→ **Information provided**:

----

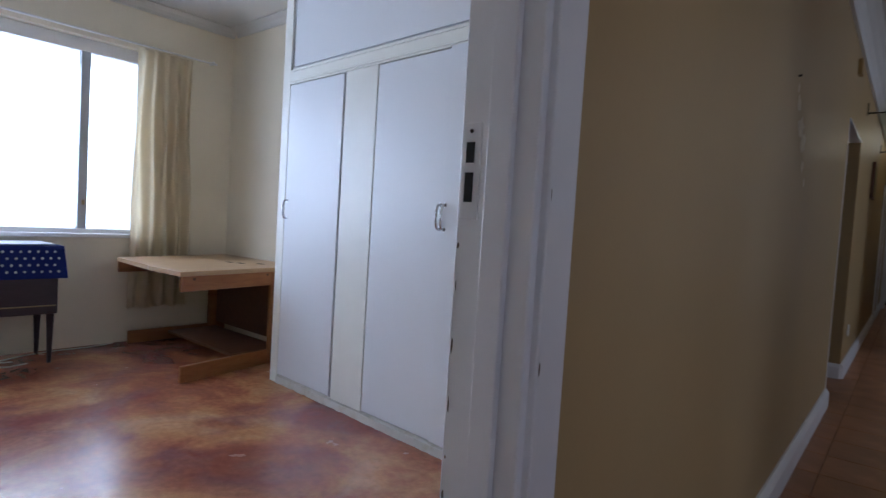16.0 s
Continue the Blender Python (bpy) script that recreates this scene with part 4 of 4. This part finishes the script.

----

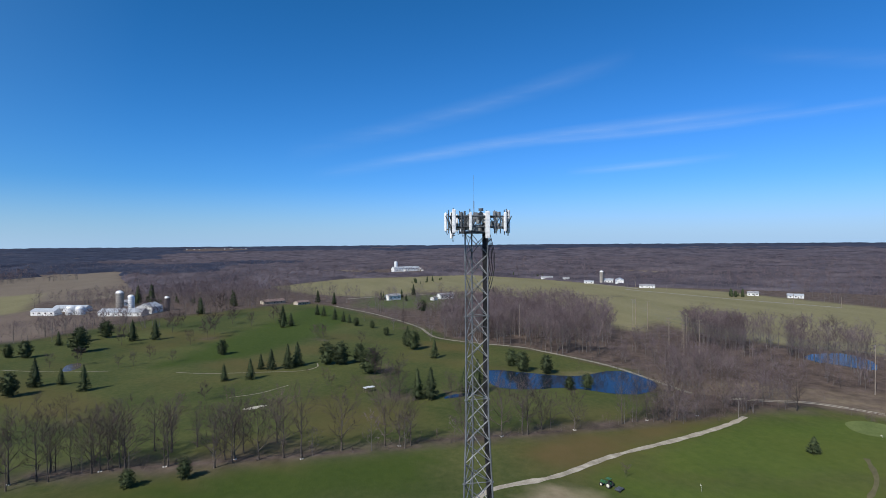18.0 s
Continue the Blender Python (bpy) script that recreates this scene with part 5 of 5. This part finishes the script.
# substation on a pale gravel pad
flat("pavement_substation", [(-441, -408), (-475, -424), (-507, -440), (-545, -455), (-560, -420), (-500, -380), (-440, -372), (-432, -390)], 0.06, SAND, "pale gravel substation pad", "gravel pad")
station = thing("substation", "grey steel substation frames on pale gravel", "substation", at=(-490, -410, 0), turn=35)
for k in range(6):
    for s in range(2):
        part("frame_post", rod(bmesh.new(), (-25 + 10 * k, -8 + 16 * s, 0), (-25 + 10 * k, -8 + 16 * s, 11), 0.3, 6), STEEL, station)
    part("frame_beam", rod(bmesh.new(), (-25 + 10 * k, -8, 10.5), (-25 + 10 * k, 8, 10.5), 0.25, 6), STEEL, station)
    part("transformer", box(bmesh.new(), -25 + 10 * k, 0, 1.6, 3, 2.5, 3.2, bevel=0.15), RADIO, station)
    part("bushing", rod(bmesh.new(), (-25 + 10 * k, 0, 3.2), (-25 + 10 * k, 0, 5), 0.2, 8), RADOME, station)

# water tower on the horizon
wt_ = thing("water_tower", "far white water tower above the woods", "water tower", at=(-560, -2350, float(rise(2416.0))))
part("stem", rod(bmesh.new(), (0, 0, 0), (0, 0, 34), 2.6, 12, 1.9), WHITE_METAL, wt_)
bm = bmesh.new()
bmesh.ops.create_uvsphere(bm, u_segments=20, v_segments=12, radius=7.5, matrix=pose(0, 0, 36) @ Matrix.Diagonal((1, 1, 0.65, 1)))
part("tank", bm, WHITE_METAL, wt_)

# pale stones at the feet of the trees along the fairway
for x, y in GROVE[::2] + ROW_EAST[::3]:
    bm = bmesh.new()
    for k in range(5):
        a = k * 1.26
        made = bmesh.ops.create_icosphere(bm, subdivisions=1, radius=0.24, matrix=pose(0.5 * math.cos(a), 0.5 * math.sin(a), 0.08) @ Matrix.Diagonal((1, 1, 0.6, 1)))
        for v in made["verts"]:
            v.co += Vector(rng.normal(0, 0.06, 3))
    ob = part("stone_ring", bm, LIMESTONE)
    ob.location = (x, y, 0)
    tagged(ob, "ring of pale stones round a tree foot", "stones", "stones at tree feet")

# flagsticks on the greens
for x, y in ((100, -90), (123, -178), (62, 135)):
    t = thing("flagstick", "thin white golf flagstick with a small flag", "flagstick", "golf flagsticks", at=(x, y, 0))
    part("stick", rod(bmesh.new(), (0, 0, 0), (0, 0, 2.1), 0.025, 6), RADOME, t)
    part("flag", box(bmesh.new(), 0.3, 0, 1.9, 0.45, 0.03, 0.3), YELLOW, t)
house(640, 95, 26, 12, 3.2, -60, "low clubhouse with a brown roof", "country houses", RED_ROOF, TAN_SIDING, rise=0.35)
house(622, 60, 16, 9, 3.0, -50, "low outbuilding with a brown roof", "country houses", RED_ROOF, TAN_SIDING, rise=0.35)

----

→ **Requirements**: Identify every line holding the word "script" and copy it out.

→ **Solution to this exercise**:
Continue the Blender Python (bpy) script that recreates this scene with part 4 of 4. This part finishes the script.
Continue the Blender Python (bpy) script that recreates this scene with part 5 of 5. This part finishes the script.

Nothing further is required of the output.